--- start of DATA EXCERPT ---

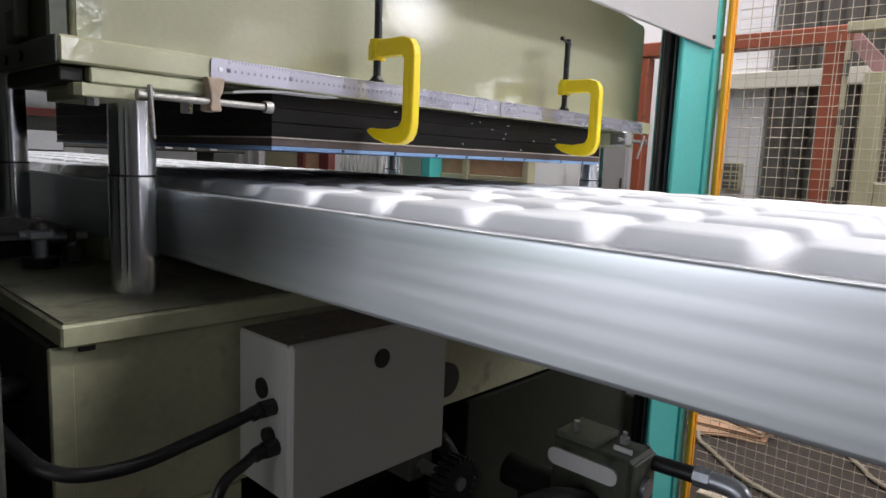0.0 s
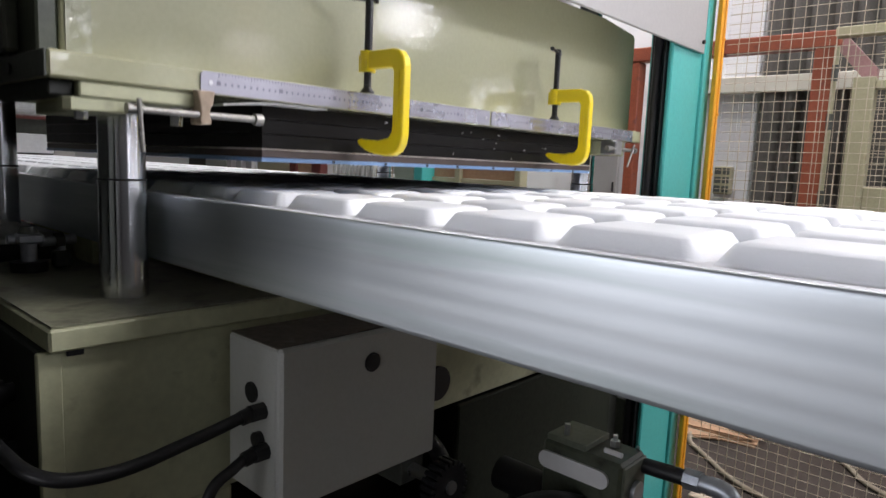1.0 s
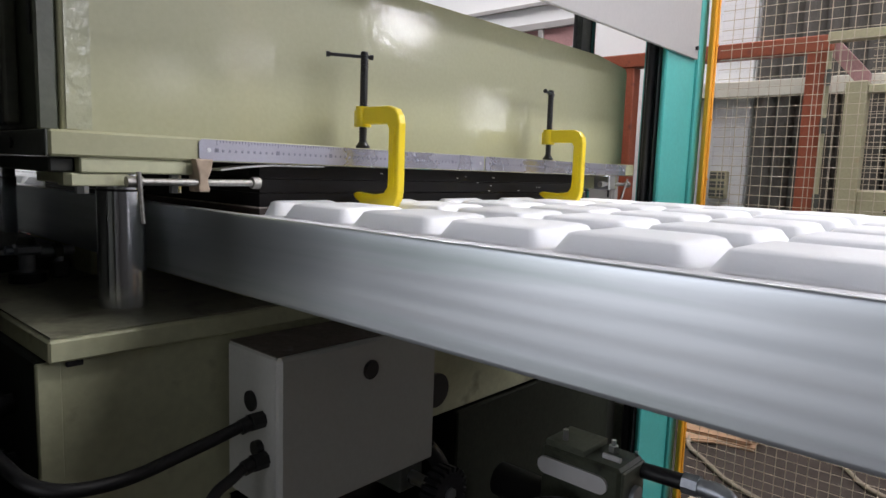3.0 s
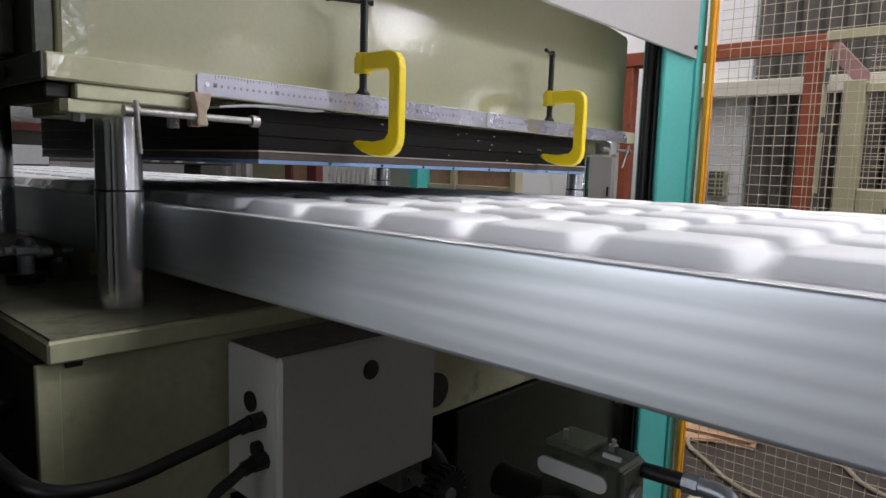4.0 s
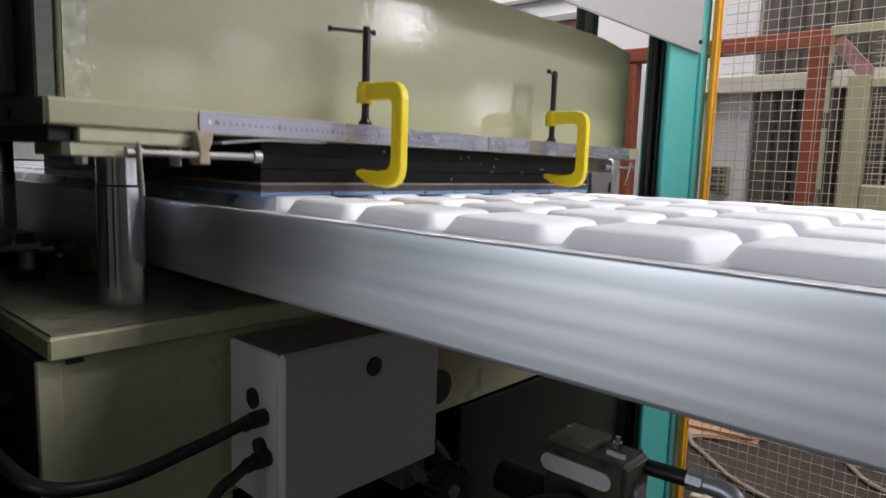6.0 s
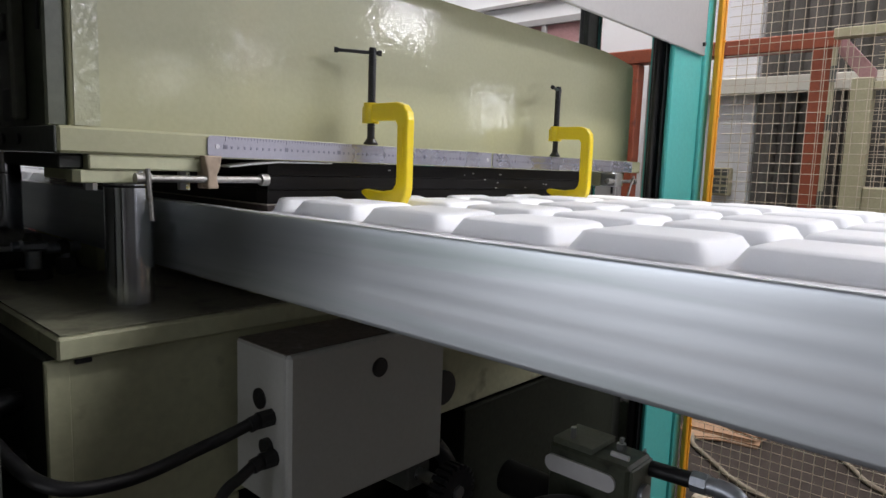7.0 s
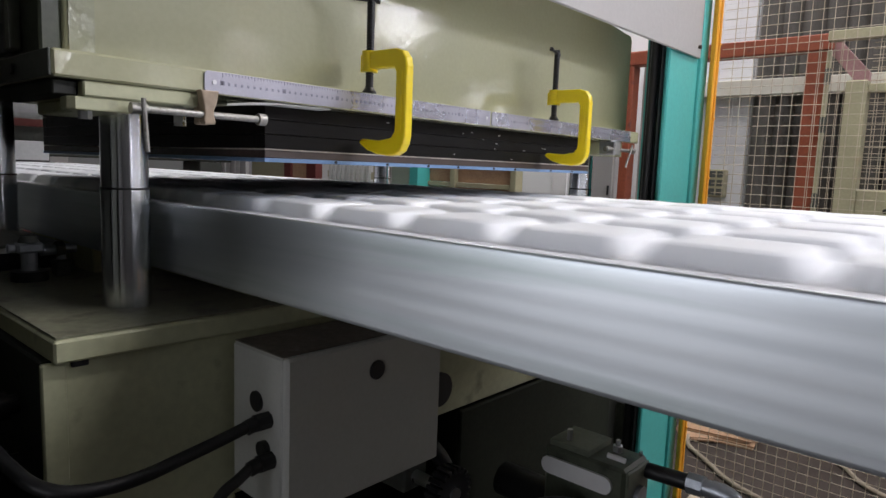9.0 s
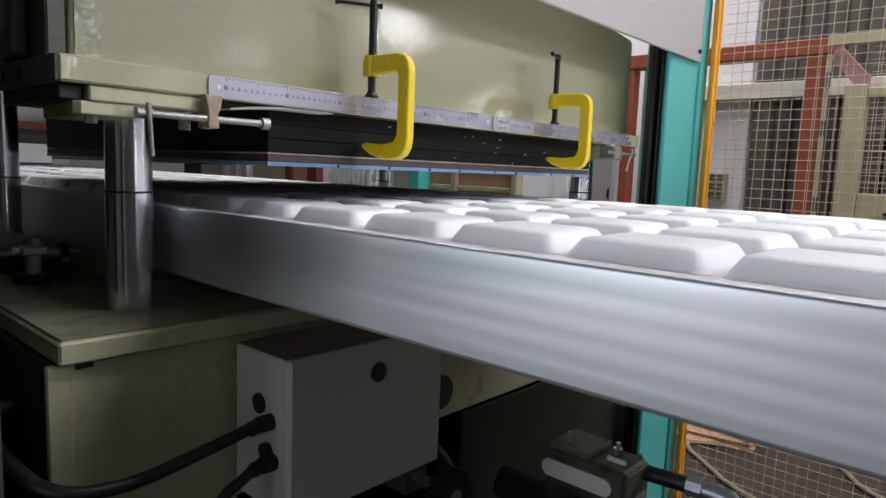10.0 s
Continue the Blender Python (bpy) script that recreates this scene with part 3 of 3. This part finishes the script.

--- end of DATA EXCERPT ---

Without the pictures, repeat the listing above exactly.

0.0 s
1.0 s
3.0 s
4.0 s
6.0 s
7.0 s
9.0 s
10.0 s
Continue the Blender Python (bpy) script that recreates this scene with part 3 of 3. This part finishes the script.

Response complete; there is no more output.